…Lawyers advocate media/Judiciary synergy to strengthen democracy

The Federal Government is opened to criticisms, particularly those targeted at providing solution to existing societal challenges, Attorney General of the Federation (AGF) and Minister of Justice, Abubakar Malami has said.

Malami said: “I must say clearly that this government is not against criticism from the citizenry and stakeholders.

“The government is indeed; open to constructive and objective criticisms where appropriate solutions are proffered. This, we consider as an integral part of good governance.”

He spoke in Abuja on Thursday at the annual conference of the National Association of Judiciary Correspondents (NAJUC), with the theme: “the role of the Judiciary in achieving good democratic governance.”

NAJUC (Abuja) Chairman, Kayode Lawal said the annual conference provides platform for members to review their performances for the previous year and strategise for a better outing in the New Year.

Lawal advocated for enhanced funding of the judiciary to ensure its effectiveness.

Malami and other speakers at the event, including Michael Ikechukwu Nduchebe, Ajibola Afolabi and Shamsuddeen Abdulrahman (all legal scholars at the National Judicial Institute – NJI), advocate an enhanced collaboration between to media and Judiciary to strengthen the nation’s democracy.

The AGF, represented by his spokesman, Umar Gwandu, noted that the Muhammadu Buhari government has contributed to media freedom in the country, which accounted for why Nigeria was classified as the only country that has exited the list of countries with impunity for crimes against journalists as reflected in the 2020 report of the Committee to Protect Journalists.

“The media, having done so much to ensure the enthronement of democracy, successes recorded in the whistle-blower policy, the fight against corruption and good governance generally, must take some steps forward in giving adequate protection to democracy through objectivity and deep sense of patriotism.

“The media and indeed, the entire Nigerians should therefore put in their best to continue to give maximum support and understanding to the government in the quest to make life more meaningful to all.

Nduchebe, a Senior Studies Fellow at the NJI, draw attention to the negative impact of low funding on the activities of the Judiciary in his paper, titled: “Independence of the Judiciary and challenges of financial autonomy: The way forward.”

Arguing that the Judiciary should seek ways to be better heard on its challenges, Nduchebe suggested that the third arm of government works with the media to ensure the full implementation of the Executive Order 10, particularly at the state level, before the expiration of the Buhari administration.

“If the Judiciary wants to be independent, it has to stand up for its institutional and vocational autonomy.
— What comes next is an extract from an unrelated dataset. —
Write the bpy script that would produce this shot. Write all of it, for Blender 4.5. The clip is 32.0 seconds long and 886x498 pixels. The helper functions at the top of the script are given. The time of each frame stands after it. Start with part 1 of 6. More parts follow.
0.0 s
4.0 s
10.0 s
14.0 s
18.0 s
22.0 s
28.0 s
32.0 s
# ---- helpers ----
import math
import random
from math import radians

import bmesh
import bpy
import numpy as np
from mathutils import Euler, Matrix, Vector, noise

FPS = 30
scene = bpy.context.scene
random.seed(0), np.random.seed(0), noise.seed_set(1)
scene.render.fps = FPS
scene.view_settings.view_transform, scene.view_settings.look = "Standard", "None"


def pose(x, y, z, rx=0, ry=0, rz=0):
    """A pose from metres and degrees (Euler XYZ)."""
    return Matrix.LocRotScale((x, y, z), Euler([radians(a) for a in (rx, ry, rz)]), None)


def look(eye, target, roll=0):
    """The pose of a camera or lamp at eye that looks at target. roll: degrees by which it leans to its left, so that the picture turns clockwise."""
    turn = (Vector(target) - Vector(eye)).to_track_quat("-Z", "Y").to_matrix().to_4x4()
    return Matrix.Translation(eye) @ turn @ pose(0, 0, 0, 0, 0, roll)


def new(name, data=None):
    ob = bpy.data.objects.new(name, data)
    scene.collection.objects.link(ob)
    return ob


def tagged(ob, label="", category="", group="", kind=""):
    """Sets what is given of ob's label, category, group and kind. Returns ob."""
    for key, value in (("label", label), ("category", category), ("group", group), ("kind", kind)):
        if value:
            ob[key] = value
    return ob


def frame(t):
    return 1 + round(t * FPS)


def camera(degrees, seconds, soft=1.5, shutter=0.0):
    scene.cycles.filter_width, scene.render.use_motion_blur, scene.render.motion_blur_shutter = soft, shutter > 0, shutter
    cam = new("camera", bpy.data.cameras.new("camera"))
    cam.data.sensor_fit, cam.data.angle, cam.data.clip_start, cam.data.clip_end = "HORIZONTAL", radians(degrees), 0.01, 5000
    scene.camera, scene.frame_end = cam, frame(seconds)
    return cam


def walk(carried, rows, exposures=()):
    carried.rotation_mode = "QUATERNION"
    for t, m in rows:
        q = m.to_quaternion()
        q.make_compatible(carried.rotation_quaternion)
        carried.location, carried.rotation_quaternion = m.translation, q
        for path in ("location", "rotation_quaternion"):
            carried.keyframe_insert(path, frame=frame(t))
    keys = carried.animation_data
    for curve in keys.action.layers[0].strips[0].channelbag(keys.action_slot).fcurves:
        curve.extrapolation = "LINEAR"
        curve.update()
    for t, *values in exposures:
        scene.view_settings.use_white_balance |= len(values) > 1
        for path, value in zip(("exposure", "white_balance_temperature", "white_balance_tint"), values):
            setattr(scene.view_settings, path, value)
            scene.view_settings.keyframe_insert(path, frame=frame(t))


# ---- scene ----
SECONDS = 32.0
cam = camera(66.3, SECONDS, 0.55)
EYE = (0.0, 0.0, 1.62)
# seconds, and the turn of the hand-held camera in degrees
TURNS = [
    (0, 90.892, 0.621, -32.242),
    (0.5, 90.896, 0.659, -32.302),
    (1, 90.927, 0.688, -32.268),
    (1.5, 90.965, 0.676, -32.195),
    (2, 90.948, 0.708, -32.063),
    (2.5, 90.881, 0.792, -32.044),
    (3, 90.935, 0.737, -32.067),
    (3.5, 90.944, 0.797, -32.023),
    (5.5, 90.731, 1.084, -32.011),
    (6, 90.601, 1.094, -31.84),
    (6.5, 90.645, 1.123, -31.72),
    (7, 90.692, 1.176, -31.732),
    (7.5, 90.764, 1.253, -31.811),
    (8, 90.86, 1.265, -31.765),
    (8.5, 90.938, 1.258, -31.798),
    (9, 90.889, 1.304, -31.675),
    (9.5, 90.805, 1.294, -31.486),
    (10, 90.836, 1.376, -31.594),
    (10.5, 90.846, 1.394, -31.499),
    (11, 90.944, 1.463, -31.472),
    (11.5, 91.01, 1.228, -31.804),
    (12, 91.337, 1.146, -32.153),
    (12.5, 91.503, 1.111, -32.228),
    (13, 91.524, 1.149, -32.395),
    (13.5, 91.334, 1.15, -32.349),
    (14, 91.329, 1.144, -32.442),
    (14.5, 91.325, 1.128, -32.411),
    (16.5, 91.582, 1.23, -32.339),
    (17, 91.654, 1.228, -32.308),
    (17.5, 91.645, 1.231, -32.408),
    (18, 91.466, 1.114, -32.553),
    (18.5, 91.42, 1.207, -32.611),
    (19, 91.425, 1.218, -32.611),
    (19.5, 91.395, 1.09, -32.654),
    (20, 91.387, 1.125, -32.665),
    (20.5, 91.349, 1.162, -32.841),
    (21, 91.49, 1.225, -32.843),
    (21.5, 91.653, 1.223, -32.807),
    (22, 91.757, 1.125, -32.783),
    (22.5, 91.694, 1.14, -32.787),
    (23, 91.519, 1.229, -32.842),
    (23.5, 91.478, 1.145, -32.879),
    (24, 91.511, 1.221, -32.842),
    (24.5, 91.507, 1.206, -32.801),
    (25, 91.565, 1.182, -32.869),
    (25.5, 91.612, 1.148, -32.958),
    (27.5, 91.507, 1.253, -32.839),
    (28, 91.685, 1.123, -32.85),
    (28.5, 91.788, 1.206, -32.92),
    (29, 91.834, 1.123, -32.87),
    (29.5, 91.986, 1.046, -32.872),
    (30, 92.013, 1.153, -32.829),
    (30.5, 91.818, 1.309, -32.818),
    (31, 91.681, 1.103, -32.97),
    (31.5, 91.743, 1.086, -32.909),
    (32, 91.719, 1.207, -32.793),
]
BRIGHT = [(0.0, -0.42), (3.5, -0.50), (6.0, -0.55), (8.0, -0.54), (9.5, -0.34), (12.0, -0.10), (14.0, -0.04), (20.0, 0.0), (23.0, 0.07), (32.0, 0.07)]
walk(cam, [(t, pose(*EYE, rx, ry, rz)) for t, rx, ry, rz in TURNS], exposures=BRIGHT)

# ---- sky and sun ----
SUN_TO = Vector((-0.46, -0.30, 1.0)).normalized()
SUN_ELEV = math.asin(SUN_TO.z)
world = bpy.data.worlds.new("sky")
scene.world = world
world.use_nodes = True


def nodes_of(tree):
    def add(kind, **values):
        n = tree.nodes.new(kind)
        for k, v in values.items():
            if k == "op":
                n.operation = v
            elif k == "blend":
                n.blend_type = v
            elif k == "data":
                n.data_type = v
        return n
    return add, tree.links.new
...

The implementation of this Order (Executive Order 10) must be vigorously pursued by all stakeholders in the justice sector,” he added.

Nduchebe noted that another way the Judiciary could assert its independence is to ensure that it determines, within its own capacity, when the need for the appointment of additional judicial officer is required, not placing reliance of the availability of funds as dictated by the Executive.

Afolabi, also a Senior Studies Fellow at the NJI, in his paper: “Appraising the Administration of Criminal Justice Criminal Justice Act (ACJA) 2015,” dwelt on the many positive provisions of the ACJA, but regretted that the law that came into effect in 2015 is not being fully applied by relevant agencies of government.

He suggested urgent amendment to some sections of the law that have been adjudged inadequate, particularly the aspect that allows a Magistrate to grant remand event without possessing jurisdiction over the subject matter.

He also called on relevant agencies to amend the portion of the ACJA which the Supreme Court rejected in the case of Orji Kalu and others, in which the apex court faulted the fiat issued by the President of the Court of Appeal.

In his paper titled: “The role of the Judiciary in achieving good democratic governance,” Abdulrahman, also a Senior Studies Fellow at the NJI, recalled the many instances where judicial interventions have aided to protect the nation’s democracy.

He drew a parallel between the judicial independence and press freedom, and advocated that both work together for safeguard

“The degree, to which we can rely on the Judiciary to perform its functions, ultimately depends, not on the words of the constitution, because words, after all, are only words, but on the authority the Judiciary derives from the respect and the support of the people it serves.

“This support is nourished by information flow about an understanding of the role of courts in a democracy, which is often scrutinised and rightly so by the press.

“When the freedom of journalists is challenged, they run to the warm embrace of the Judiciary. And whenever the Judiciary is under siege by the other arms or branches of government it in turn reliant on the press to communicate ifs plight to the citizens.

“Thus once a free press is not allowed to operate, the independence of the Judiciary will surely be at stake.”